======== DATA SEGMENT
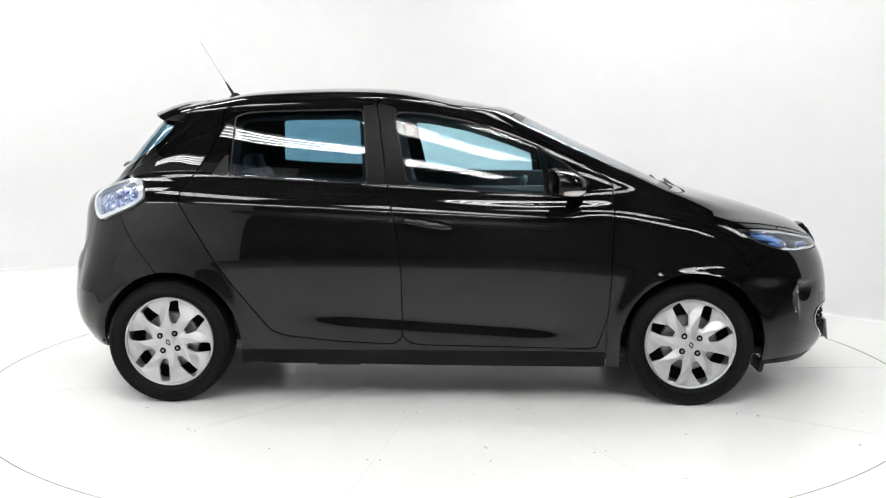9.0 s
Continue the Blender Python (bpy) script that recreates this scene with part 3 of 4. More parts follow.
# ---- wheels ----
def wheel_cover():
    """Silver cover: a dished disc with eight slanted slots."""
    rs = [.0, .012, .024, .036, .05, .064, .078] + [.078 + .0036 * i for i in range(1, 39)] + [.219, .222, .226]
    seg = 320
    bm_pts, faces = [], []
    for r in rs:
        for s in range(seg):
            bm_pts.append((r, 2 * math.pi * s / seg))
    faces = [(i * seg + s, i * seg + (s + 1) % seg, (i + 1) * seg + (s + 1) % seg, (i + 1) * seg + s) for i in range(len(rs) - 1) for s in range(seg)]
    slot = rounded([(.197, .027), (.208, -.006), (.138, -.027), (.097, -.0145), (.096, .0045), (.1525, .0225)], 3, .10)

    def field(x, y):
        best = np.full(x.shape, 9.0)
        for q in range(8):
            a = q * math.pi / 4 + .1
            best = np.minimum(best, signed(slot, x * math.cos(a) + y * math.sin(a), -x * math.sin(a) + y * math.cos(a)) - .0052)
        return best
    pts = np.array(bm_pts)
    X, Y = pts[:, 0] * np.cos(pts[:, 1]), pts[:, 0] * np.sin(pts[:, 1])
    d = list(field(X, Y))
    xy = list(zip(X, Y))
    keep, made, edge = [], {}, []
    for f in faces:
        s = [d[i] >= 0 for i in f]
        if all(s):
            keep.append(f)
        elif any(s):
            a, cross = [], []
            for k, i in enumerate(f):
                j = f[(k + 1) % 4]
                if s[k]:
                    a.append(i)
                if s[k] != (d[j] >= 0):
                    key = (min(i, j), max(i, j))
                    if key not in made:
                        t = d[key[0]] / (d[key[0]] - d[key[1]])
                        made[key] = len(xy)
                        xy.append((xy[key[0]][0] * (1 - t) + xy[key[1]][0] * t, xy[key[0]][1] * (1 - t) + xy[key[1]][1] * t))
                    a.append(made[key])
                    cross.append(made[key])
            if len(a) > 2:
                keep.append(tuple(a))
            if len(cross) == 2:
                edge.append(cross)
    dist = field(np.array([p[0] for p in xy]), np.array([p[1] for p in xy]))

    def height(x, y, near):
        r, a = math.hypot(x, y), math.atan2(y, x)
        # bowed face, a hub boss, ridges along the spokes and rolled slot edges
        h = .018 * math.cos(min(r / .226, 1) * 1.5) - .012 * max(0, (r - .205) / .021) ** 2
        h += .006 * (1 / (1 + math.exp((r - .038) / .004)))
        twist = (a - .1 + .55 * max(0, r - .08) / .14) * 8
        ph = (twist / (2 * math.pi)) % 1
        h += .011 * (min(ph / .62, (1 - ph) / .38) - .5) * 2 * max(0, min(1, (r - .05) / .05)) * max(0, min(1, (.205 - r) / .03))
        return h - .0025 * math.exp(-max(near, 0) / .003)
    verts = [(x, y, height(x, y, n)) for (x, y), n in zip(xy, dist)]
    polys = list(keep)
    for i, j in edge:
        b = len(verts)
        verts += [(*verts[j][:2], verts[j][2] - .014), (*verts[i][:2], verts[i][2] - .014)]
        polys.append((i, j, b, b + 1))
    return verts, polys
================
**PROBLEM**.
Indicate how many lines of the material include the word "with"; the number alone is required.

**EXERCISE RESULT**.
2